College of Arts and Sciences


  • A&S Student Helps SU Cement Status as Truman Scholar Hotbed

    April 20, 2009

    For the fourth consecutive year, a Seattle University student has been awarded a Harry S. Truman Scholarship, the most prestigious academic award for undergraduates embarking on careers in public service. The scholarship provides $30,000 for graduate studies.

    SU’s 2009 Truman Scholar is Aerica Banks of the College of Arts and Sciences. Banks was one of only 60 juniors nationwide who were selected for the scholarship from a pool of about 600 candidates. She is the only Truman Scholar in the state of Washington, and of the nation’s 28 other Jesuit institutions, only one other school, Georgetown University, has a scholar.

    An environmental studies major in the College of Arts and Sciences with a specialization in public policy and urban affairs, Banks is a graduate of the Core Honors Program and president of SU’s Young Democrats. She plans to attend Princeton University’s Junior Summer Institute on a public policy and international affairs fellowship before studying environmental issues and urban affairs in the fall at Japan’s Sophia University. She will then return to the AIDS Orphan Support Trust in Jinja, Uganda, where she is now a board member. After graduating next spring, she will have an internship in Washington, D.C., and apply to Princeton to pursue a Masters in Public Affairs and Juris Doctorate.
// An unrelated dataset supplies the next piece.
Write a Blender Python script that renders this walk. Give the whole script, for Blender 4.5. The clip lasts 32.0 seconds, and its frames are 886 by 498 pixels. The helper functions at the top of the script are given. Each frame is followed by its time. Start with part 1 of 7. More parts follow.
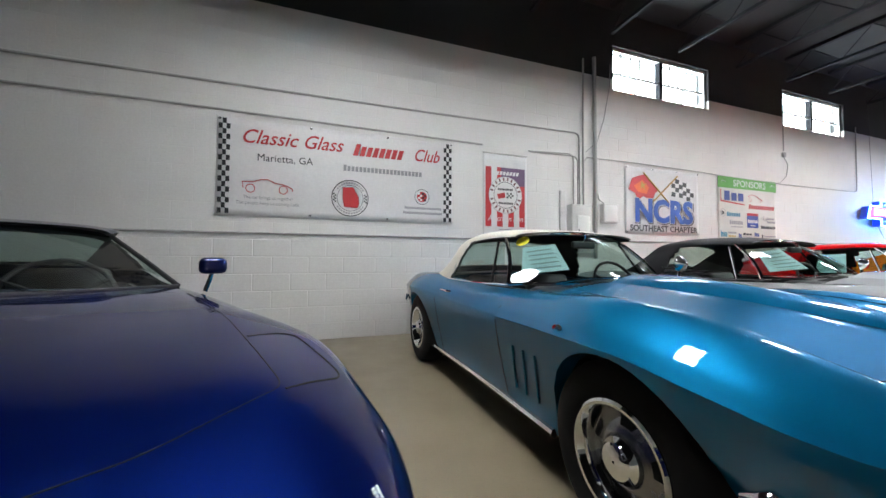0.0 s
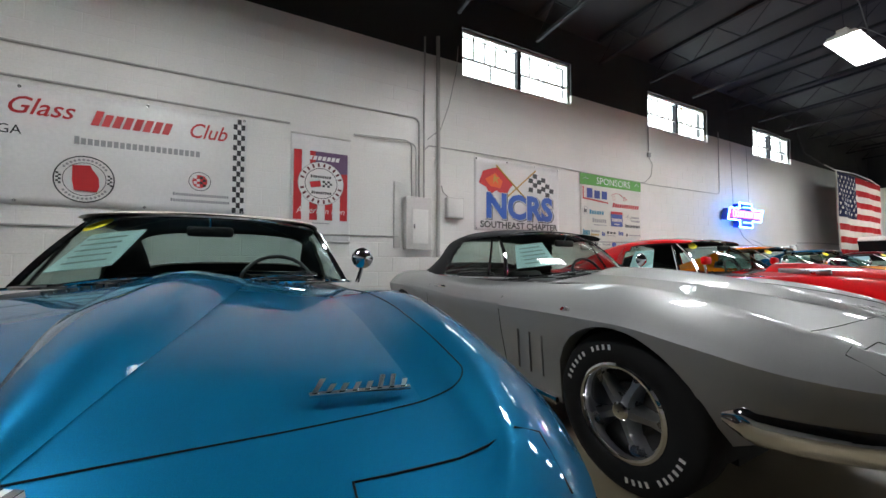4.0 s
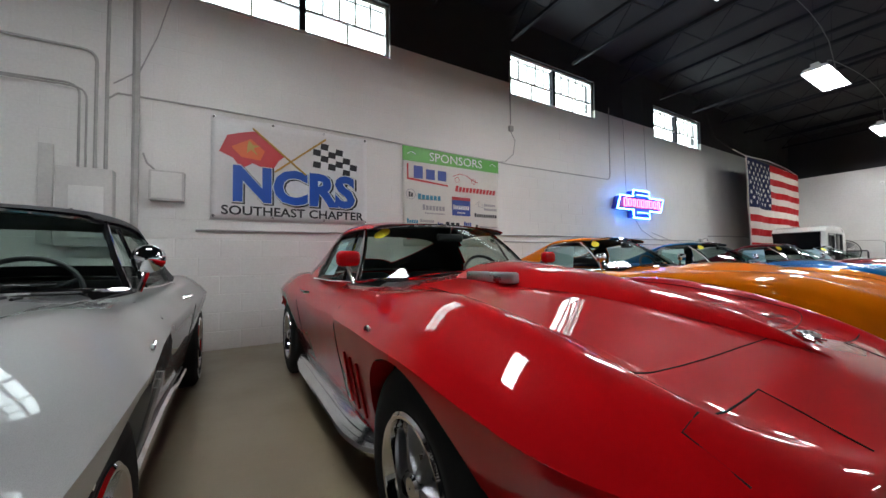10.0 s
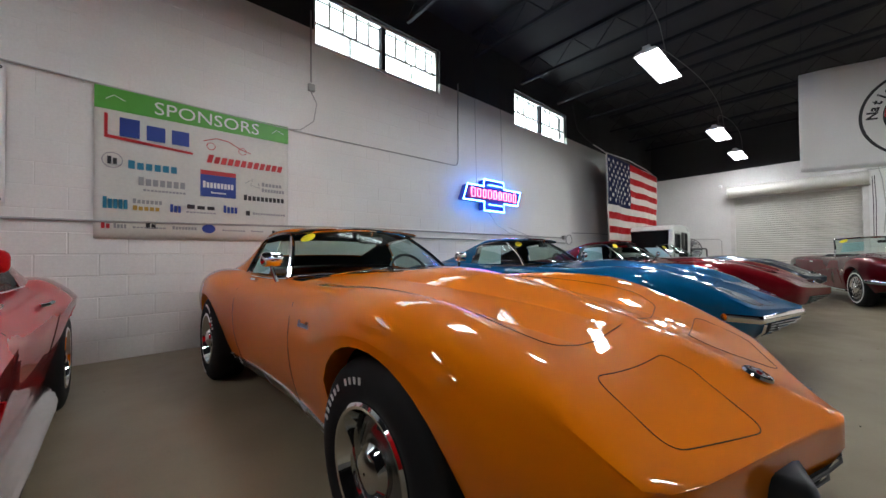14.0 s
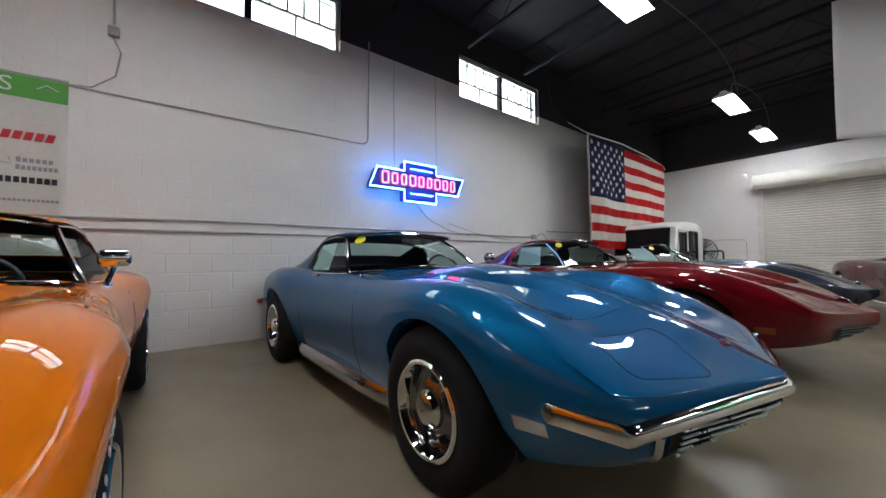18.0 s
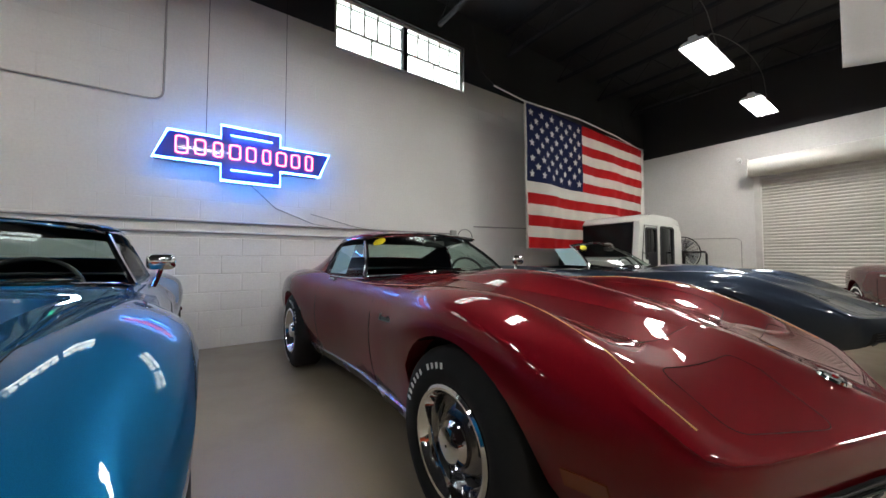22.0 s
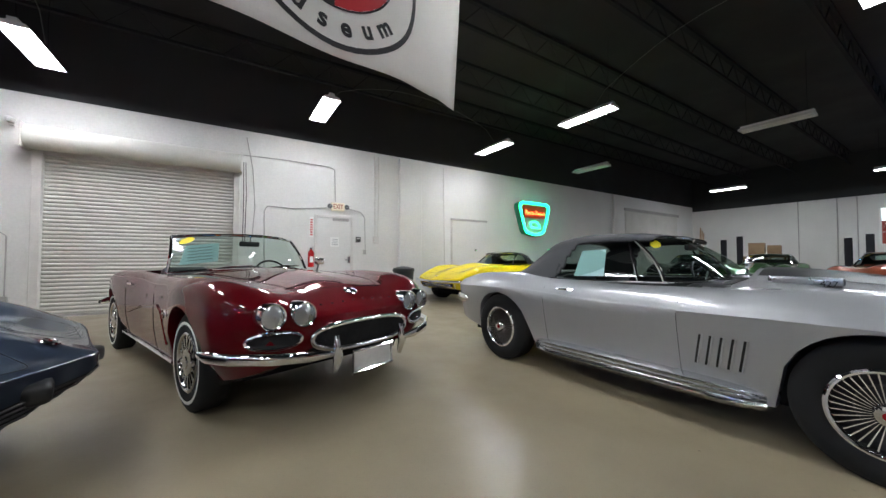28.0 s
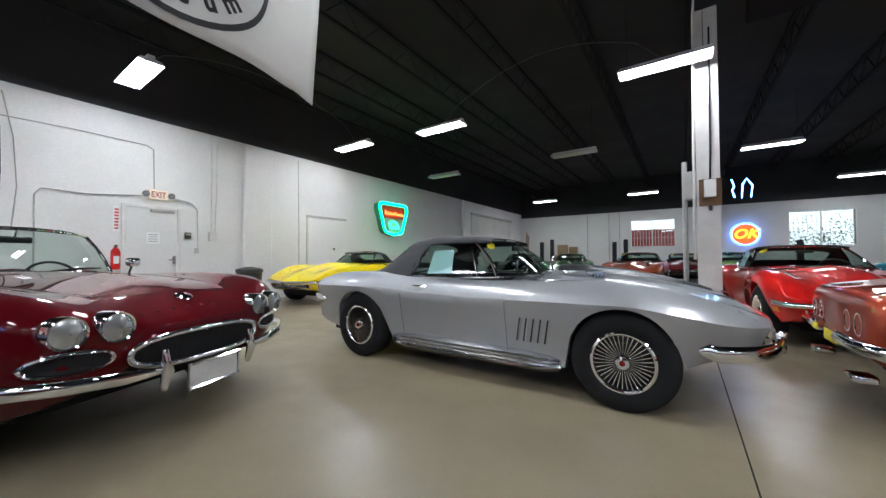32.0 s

    With Banks’ selection, Seattle University’s impressive string of Truman Scholars continues. The seven scholars SU has produced in as many years place the university among the top 15 schools in the country. “It’s amazing to see the great company that Seattle University has,” said President Stephen Sundborg, S.J.

    Jerry Cobb, S.J., associate professor of English and SU’s faculty representative for the Truman Scholars program, attributes the university’s Truman success to a combination of the university’s academic program and the kinds of students it enrolls. Of the 13 Truman Scholars SU has had since 1984, Fr. Cobb says eight have been Sullivan Scholars and all but one have gone through the university’s Honors Program. “All of our Truman scholars have participated extensively in the wide range of domestic and international programs SU features that support students who wish to commit themselves to lives of public service,” he says.

    For her part, Banks sees a simpatico between SU’s values and its success in producing Truman Scholars. “The university’s commitment to social justice goes hand in hand with the Truman Foundation’s belief in public service,” she said. “Seattle University fosters the kind of leadership that the Truman Foundation is looking for.”